Work to be completed
Among the entries below, please repeat exactly and only the lines from the line containing "radians(degrees), 0.01, 5000" to the line containing "for t, *values", both lines included.

-- BEGIN --

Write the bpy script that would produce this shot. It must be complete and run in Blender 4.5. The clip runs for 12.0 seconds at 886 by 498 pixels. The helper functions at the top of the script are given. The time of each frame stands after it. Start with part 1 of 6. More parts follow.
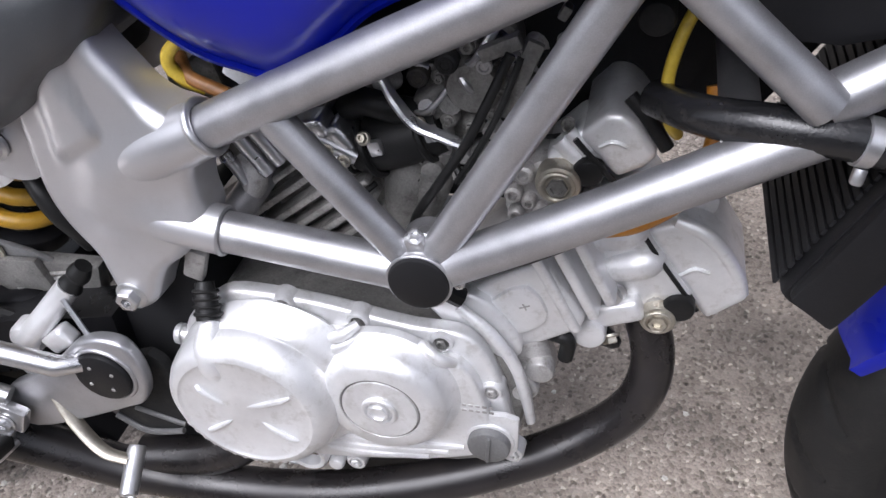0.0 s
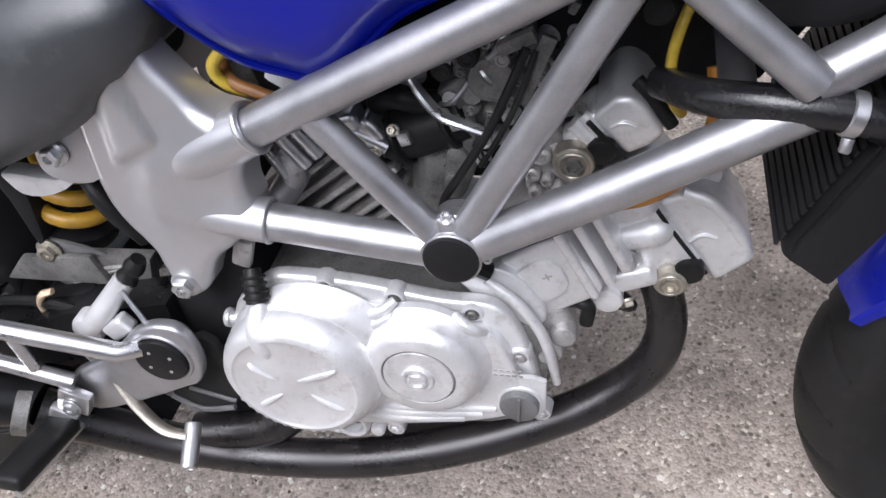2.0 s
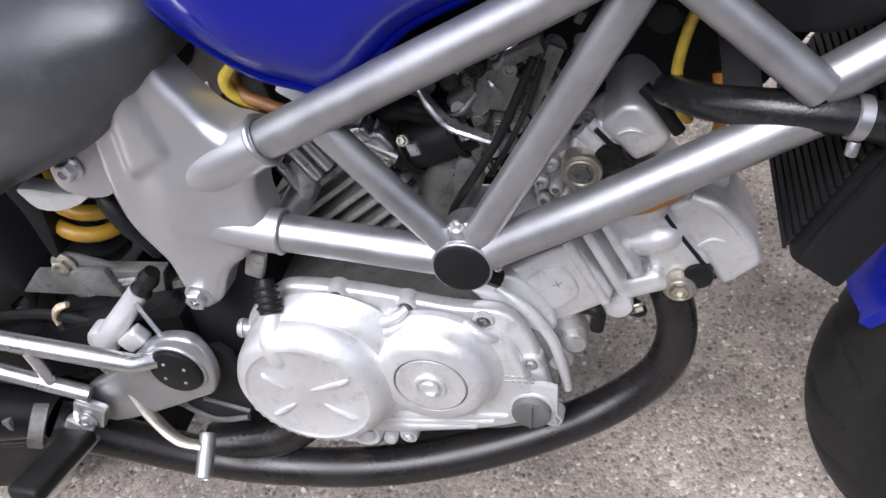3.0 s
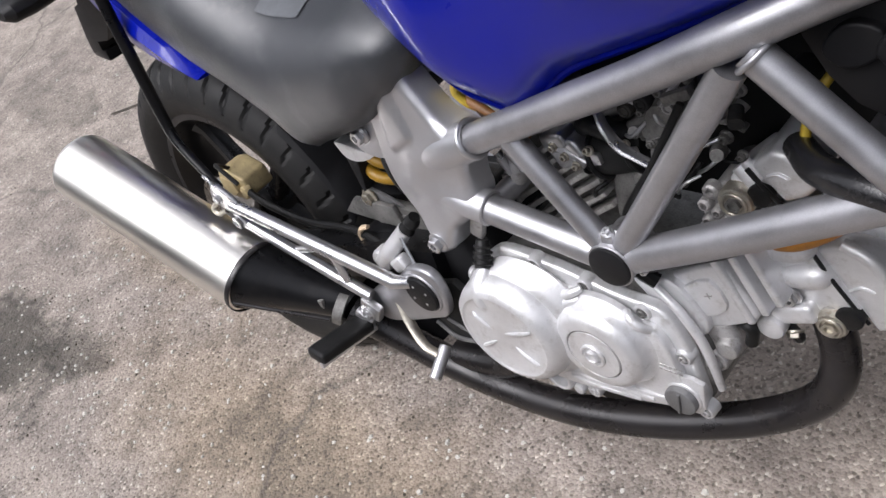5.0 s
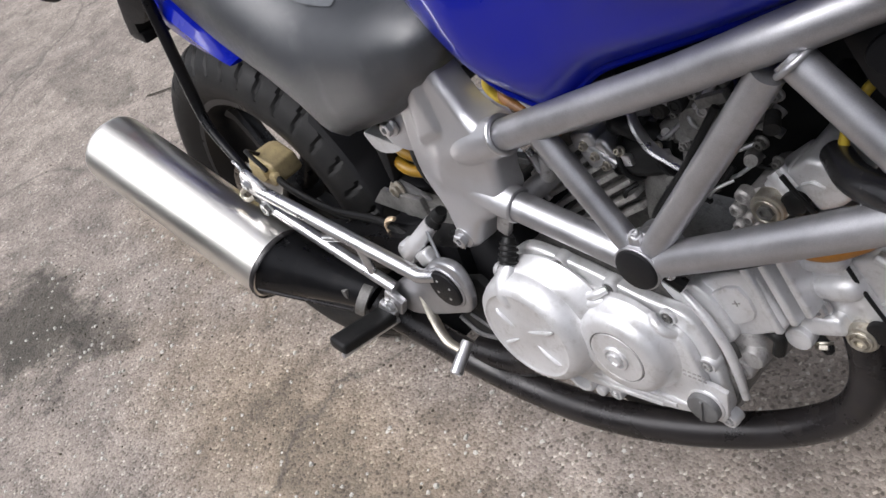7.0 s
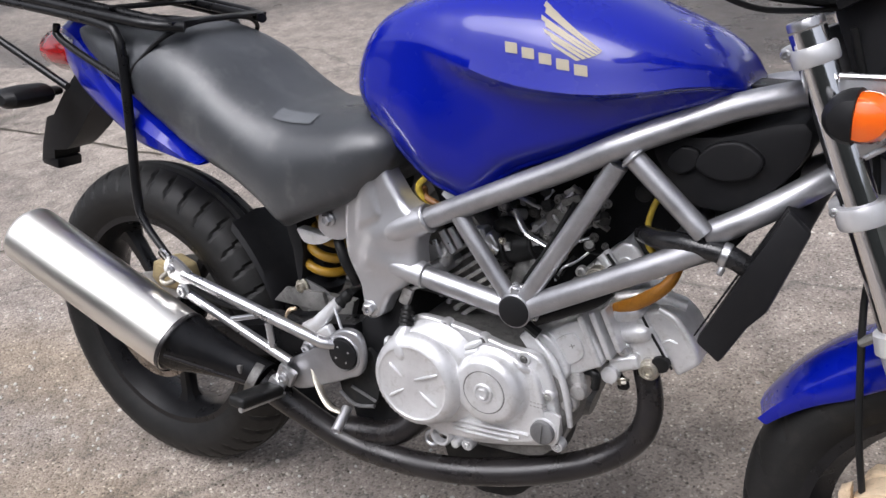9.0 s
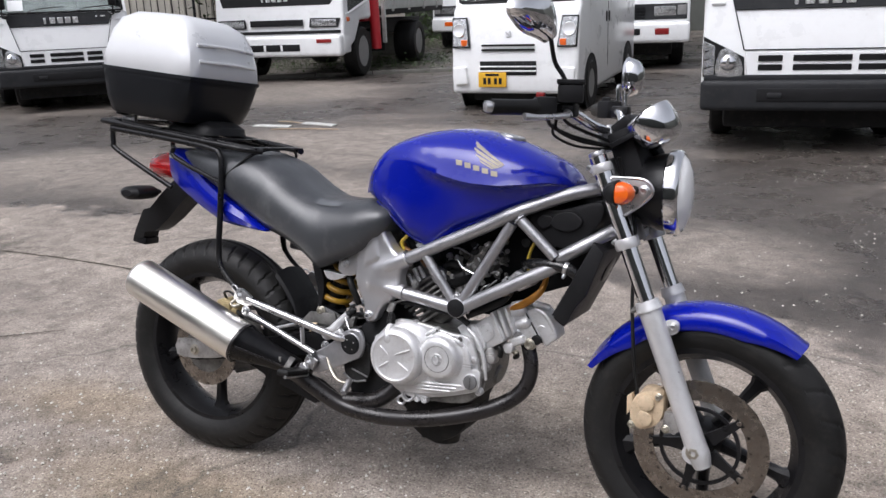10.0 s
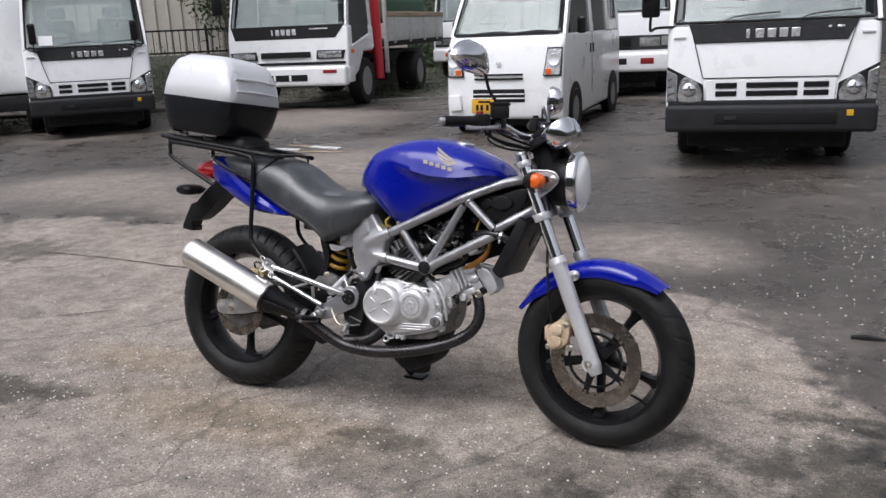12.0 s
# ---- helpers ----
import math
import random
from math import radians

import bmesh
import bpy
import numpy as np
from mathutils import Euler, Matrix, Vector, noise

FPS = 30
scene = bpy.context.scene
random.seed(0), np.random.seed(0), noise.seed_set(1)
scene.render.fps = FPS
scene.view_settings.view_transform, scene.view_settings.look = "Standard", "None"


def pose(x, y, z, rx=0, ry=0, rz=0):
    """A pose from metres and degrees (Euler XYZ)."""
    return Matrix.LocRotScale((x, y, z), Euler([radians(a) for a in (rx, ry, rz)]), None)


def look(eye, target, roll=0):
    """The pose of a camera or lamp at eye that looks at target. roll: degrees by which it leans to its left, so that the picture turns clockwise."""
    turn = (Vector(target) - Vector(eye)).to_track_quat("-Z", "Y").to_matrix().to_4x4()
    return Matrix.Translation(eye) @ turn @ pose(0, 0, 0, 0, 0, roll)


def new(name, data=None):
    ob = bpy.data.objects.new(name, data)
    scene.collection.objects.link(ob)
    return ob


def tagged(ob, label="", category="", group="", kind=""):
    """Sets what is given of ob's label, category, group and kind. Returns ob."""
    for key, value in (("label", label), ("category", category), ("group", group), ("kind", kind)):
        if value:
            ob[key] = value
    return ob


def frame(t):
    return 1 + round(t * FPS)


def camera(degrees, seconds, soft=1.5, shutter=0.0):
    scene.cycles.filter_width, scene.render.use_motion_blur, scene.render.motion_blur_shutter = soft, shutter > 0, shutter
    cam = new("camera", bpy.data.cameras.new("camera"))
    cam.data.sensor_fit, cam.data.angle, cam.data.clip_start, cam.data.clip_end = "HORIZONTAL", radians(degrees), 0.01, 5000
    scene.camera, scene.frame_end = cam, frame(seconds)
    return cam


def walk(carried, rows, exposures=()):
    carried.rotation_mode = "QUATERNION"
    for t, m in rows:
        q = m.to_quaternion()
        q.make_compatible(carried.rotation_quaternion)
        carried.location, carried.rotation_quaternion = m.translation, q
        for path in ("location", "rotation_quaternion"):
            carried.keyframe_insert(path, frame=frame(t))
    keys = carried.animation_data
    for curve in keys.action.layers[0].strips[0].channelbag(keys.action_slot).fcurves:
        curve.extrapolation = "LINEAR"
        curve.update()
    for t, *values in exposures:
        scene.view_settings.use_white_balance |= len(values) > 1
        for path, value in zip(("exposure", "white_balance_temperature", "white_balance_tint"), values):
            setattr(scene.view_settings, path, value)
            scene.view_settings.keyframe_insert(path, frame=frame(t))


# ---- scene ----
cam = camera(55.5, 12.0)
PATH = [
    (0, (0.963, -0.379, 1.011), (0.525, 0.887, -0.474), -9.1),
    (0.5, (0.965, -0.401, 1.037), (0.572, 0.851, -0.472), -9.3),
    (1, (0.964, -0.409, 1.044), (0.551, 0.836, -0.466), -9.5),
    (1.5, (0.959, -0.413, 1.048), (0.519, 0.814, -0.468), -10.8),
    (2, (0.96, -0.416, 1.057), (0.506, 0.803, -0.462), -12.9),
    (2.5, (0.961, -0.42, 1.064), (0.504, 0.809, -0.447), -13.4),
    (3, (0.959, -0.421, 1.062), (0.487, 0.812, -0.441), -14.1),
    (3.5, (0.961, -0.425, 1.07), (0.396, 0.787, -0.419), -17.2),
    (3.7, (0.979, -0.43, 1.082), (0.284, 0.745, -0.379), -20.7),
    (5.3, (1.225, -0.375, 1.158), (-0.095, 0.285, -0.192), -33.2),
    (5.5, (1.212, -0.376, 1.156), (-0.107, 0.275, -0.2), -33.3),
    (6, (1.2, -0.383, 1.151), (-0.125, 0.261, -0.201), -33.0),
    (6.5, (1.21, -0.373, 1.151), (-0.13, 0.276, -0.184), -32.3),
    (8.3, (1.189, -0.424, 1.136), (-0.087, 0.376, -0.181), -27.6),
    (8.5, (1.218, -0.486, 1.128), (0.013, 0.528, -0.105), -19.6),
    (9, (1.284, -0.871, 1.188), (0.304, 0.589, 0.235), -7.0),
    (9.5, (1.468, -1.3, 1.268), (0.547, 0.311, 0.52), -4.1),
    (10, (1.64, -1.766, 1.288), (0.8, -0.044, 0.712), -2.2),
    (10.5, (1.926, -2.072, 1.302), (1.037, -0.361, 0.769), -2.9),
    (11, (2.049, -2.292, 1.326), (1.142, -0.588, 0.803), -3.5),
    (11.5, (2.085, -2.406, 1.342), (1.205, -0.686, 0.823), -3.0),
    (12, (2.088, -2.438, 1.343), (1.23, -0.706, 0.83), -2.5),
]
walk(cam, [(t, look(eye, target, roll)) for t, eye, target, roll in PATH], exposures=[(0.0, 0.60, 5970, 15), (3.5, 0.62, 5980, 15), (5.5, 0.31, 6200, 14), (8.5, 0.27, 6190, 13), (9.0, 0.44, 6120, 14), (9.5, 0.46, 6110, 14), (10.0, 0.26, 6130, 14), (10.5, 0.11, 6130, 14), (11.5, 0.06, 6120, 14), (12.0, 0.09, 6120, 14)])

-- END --
-- BEGIN --

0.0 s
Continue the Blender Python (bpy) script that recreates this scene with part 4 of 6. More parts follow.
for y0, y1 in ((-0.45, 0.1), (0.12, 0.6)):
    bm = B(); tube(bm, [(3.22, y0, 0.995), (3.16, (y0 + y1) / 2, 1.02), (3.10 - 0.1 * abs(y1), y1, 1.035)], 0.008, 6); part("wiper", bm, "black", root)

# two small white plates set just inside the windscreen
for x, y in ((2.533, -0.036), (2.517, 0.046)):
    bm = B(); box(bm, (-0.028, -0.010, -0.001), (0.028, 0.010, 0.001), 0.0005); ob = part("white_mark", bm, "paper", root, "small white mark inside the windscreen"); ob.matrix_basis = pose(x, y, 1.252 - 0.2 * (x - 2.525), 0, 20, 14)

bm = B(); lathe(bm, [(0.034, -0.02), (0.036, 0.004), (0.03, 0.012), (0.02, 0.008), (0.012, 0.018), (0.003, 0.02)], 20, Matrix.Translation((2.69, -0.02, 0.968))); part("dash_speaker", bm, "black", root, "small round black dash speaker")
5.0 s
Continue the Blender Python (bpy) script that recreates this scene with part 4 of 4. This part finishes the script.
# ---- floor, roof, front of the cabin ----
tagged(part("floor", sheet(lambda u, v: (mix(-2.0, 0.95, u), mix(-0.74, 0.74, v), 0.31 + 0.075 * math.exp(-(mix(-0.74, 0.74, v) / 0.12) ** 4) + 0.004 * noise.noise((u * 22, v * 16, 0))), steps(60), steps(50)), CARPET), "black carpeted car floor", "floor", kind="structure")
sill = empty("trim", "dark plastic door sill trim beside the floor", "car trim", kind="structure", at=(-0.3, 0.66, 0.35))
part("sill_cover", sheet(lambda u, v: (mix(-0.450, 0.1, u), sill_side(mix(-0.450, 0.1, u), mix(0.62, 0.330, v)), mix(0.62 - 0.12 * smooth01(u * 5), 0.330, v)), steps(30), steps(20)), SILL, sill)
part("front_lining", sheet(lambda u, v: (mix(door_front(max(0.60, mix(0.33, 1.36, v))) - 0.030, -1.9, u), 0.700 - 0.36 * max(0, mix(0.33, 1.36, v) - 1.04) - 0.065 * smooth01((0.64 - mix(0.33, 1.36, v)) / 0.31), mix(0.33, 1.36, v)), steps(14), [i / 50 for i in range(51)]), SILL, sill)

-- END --
-- BEGIN --

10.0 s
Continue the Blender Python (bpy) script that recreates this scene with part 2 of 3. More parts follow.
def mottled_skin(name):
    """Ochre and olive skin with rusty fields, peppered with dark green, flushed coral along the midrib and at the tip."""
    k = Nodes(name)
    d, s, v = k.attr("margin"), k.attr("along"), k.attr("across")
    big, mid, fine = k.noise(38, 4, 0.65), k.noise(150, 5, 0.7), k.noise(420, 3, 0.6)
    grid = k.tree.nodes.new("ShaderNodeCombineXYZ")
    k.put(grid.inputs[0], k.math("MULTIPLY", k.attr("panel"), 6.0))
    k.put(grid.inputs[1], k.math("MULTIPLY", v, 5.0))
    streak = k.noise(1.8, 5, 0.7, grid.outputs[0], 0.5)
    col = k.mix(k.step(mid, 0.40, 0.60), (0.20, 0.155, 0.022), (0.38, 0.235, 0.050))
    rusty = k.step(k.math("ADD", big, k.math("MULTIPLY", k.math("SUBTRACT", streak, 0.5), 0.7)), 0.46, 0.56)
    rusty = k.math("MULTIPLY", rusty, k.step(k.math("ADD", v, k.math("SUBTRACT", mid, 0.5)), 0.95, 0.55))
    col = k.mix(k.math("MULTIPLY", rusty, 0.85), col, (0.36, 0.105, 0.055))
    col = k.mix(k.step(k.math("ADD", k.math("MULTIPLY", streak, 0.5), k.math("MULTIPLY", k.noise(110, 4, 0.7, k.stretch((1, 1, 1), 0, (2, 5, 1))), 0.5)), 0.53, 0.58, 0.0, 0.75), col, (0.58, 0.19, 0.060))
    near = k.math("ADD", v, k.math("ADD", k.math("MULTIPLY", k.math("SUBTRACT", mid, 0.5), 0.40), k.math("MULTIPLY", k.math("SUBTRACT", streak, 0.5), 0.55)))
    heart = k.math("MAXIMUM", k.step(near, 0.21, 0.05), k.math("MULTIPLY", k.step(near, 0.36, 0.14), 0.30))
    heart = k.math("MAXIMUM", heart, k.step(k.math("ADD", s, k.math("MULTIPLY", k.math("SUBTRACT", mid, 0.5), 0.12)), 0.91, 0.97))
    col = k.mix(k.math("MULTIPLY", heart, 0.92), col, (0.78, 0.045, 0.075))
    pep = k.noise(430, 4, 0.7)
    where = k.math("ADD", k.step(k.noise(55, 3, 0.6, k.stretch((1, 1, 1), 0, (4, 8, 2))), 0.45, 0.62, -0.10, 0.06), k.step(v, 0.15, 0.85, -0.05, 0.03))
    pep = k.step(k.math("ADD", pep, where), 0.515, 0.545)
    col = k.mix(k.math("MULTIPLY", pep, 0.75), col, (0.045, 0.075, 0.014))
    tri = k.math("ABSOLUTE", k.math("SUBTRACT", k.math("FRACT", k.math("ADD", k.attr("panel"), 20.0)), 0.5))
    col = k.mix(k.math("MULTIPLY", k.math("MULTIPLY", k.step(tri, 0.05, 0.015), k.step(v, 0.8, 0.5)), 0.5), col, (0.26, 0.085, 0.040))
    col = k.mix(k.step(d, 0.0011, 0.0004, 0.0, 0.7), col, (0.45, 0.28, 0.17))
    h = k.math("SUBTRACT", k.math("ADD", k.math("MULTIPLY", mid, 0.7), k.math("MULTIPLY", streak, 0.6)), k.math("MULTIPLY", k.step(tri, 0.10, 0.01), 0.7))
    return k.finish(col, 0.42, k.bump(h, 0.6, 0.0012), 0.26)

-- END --

Result
    cam.data.sensor_fit, cam.data.angle, cam.data.clip_start, cam.data.clip_end = "HORIZONTAL", radians(degrees), 0.01, 5000
    scene.camera, scene.frame_end = cam, frame(seconds)
    return cam


def walk(carried, rows, exposures=()):
    carried.rotation_mode = "QUATERNION"
    for t, m in rows:
        q = m.to_quaternion()
        q.make_compatible(carried.rotation_quaternion)
        carried.location, carried.rotation_quaternion = m.translation, q
        for path in ("location", "rotation_quaternion"):
            carried.keyframe_insert(path, frame=frame(t))
    keys = carried.animation_data
    for curve in keys.action.layers[0].strips[0].channelbag(keys.action_slot).fcurves:
        curve.extrapolation = "LINEAR"
        curve.update()
    for t, *values in exposures:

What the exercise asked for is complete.